Are these remarks part of the Guidelines?  Suggestions about
areas for future revisions?  An indication that the Guidelines
are complete enough for community comment but not for any
instantiation into policy?  Neither the text nor the
"Additional remarks" title provides any answers to those
questions.  The questions are important because several of the
remarks that appear to be statements of fact are actually
statements of highly controversial opinions.  For example, UTR
36 remains controversial both within and outside the Unicode
development community.  

Whether the status of ISO 639-3 (which is an improper way to
refer to it, it is ISO/DIS 639-3) is "advanced stage" is in the
mind of the beholder: the relevant technical committee
identifies a "Publication target date" of "2006-12-03" and a
"Status" of "Under Development".  It is worth noting that the
initial DIS version of ISO 10646, the ISO counterpart to the
Unicode standard, was completely replaced by a new version and
model at a later stage than 636-3 has now achieved.

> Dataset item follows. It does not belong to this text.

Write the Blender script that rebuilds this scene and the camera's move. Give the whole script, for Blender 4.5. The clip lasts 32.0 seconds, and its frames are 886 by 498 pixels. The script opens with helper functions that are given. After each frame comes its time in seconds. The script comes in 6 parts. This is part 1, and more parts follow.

There are other examples, but these comments are already too
long.  If the "Additional remarks" section is intended to
suggest that this draft of new Guidelines is unsuitable for
incorporation into any policy process as it is now written, I
would completely agree.  If that section somehow is not
expected to count, then it is even more clear to me that the
draft Guidelines need an extensive reworking, starting from
different principles about policies, relationships, and
actions and then continuing on to address the technical issues
in a way that provides more actual guidance.